OPTIONS EDUCATION

Options Volume vs Open Interest: Understanding the Difference

How to use volume and open interest together to analyze options activity.

Options Volume vs Open Interest

Volume and open interest are two of the most fundamental metrics in options analysis, yet they are frequently confused. Understanding the distinction between them—and how to use them together—is essential for interpreting options market activity.

Definitions

**Volume** counts the total number of contracts traded during a given period (typically one trading day). Every time an options contract changes hands, volume increments by one, regardless of whether the transaction opens new positions or closes existing ones. Volume resets to zero at the start of each trading day.

**Open Interest** counts the total number of contracts that are currently outstanding—contracts that have been opened but not yet closed, exercised, or expired. Open interest updates once per day, typically reflecting the previous day's close. Unlike volume, open interest is cumulative and does not reset daily.

### How Open Interest Changes

Open interest changes only when new positions are created or existing positions are eliminated:

**Open Interest Increases** when a buyer opens a new long position and a seller opens a new short position. Both sides are establishing new positions, creating a new contract that adds to open interest.

**Open Interest Decreases** when a holder closes a long position by selling to someone who is closing a short position. Both sides are eliminating existing positions, and the contract ceases to exist.

**Open Interest Stays the Same** when one side is opening while the other is closing. For example, if a new buyer purchases a contract from someone closing their long position, the contract simply transfers ownership without changing the total count.

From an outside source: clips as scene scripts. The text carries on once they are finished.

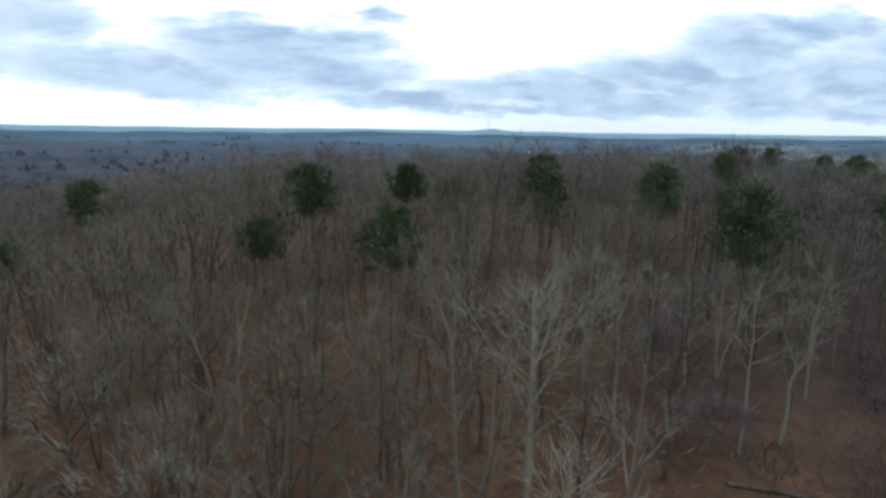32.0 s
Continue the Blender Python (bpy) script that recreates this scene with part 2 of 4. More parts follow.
FIELDS = [(950, 1480, 260, 70), (1050, 1230, 230, 50), (650, 985, 120, 28), (820, 1760, 260, 60)]
SCRUB = [(54, 362, 52, 72), (30, 320, 34, 26), (85, 308, 55, 36), (75, 405, 42, 40), (125, 385, 55, 55), (-2, 352, 30, 34), (40, 402, 42, 22)]
LAWN = [(-84, -50, 42, 24), (-50, -76, 30, 11), (-22, -84, 22, 14), (2, -90, 20, 10), (-6, -102, 14, 7), (-43, -94, 18, 9), (-30, -70, 6, 4)]
DRY = [(42, 245, 8, 5.0), (53, 240, 18, 10), (84, 357, 14, 4.5)]
CLAY = [(-46.5, -88.2, 5.5, 3.4), (-52, -90, 3, 2), (-53, -84, 4, 1.0), (85, 354, 7, 2.4)]
GREEN = [(39.5, 246, 5, 2.6), (-45, -70, 8, 3), (-12, -72, 8, 4), (75, 441, 8, 2.5)]
SOIL = material("leaf_litter_and_winter_grass", ground_colour, 0.95, 0, 0.6, 1.2)
ASPHALT = material("blue_grey_asphalt", speckled((0.030, 0.042, 0.062), (0.054, 0.072, 0.100), 1.5, 0.15), 0.75, 0, 0.2, 20)
CONCRETE = material("pale_concrete", speckled((0.30, 0.265, 0.22), (0.44, 0.39, 0.33), 1.2, 0.2), 0.85, 0, 0.2, 10)


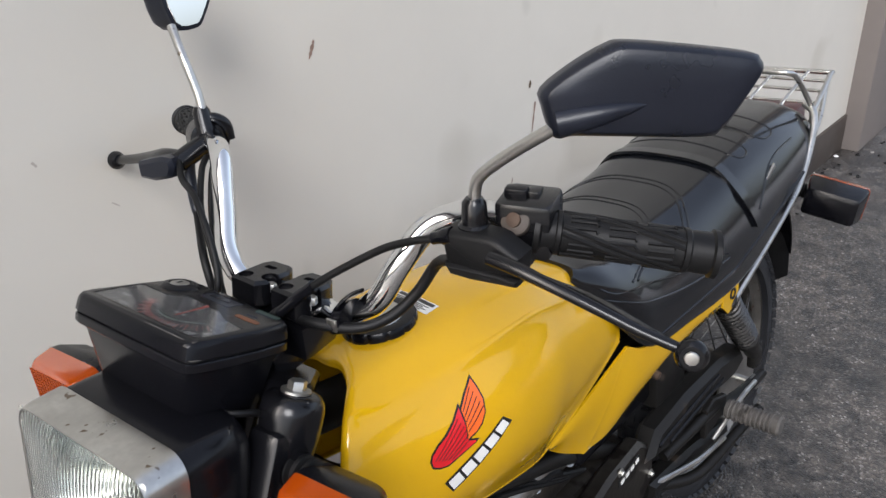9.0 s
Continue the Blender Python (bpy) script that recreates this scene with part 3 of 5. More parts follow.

### Using Volume and OI Together

The most powerful insights come from analyzing volume relative to open interest:

**High Volume, Increasing OI:** New money is flowing into the contract. New positions are being established, indicating fresh conviction. If this occurs on calls, new bullish positions are being created. This is the most bullish (for calls) or bearish (for puts) combination because it represents fresh commitment.

**High Volume, Decreasing OI:** Existing positions are being closed. Traders are taking profits or cutting losses. This is a potential exhaustion signal. If a stock has been rallying and call OI begins declining on high volume, early position holders may be taking profits, suggesting the move may be nearing its end.

**High Volume, Unchanged OI:** Positions are being transferred. One trader's conviction is replacing another's. This is neutral for directional analysis but indicates active interest at the strike.

**Low Volume, High OI:** Existing positions are being held but little new activity is occurring. These "stale" positions may become significant if the stock approaches the strike, as holders may need to manage their positions.

### Practical Applications

**Support and Resistance:** Large open interest concentrations at specific strikes can create support and resistance levels due to dealer hedging. If a stock has 50,000 open interest in calls at the $100 strike, dealers who sold those calls are hedging by buying stock. As the stock approaches $100, the gamma effect of those positions intensifies, creating price magnetism toward the strike.

**Breakout Confirmation:** When a stock breaks through a high-OI strike on rising volume, it can accelerate in that direction as dealers must aggressively adjust hedges. Monitoring OI concentrations helps identify the levels where breakouts are most significant.

**Earnings Analysis:** Before earnings, watch for unusual volume in specific strikes accompanied by rising OI. This indicates new positions being established with a view on the earnings outcome. Contrast this with high volume but flat or declining OI, which suggests position rolling or hedging adjustments.

**Expiration Dynamics:** As expiration approaches, open interest at strikes near the stock price becomes critical for understanding pinning potential. High OI at a strike near the current price increases the probability of pinning at that level as gamma effects intensify.

### Volume/OI Ratio

The volume-to-open-interest ratio is a simple but effective screening tool. A ratio above 1.0 means more contracts traded today than exist in open interest—a clear sign of unusual activity. Ratios above 3.0 or 5.0 for specific strikes often flag significant institutional positioning or speculative activity that warrants investigation.

Used together, volume and open interest provide a dynamic picture of positioning and conviction in the options market that neither metric captures alone.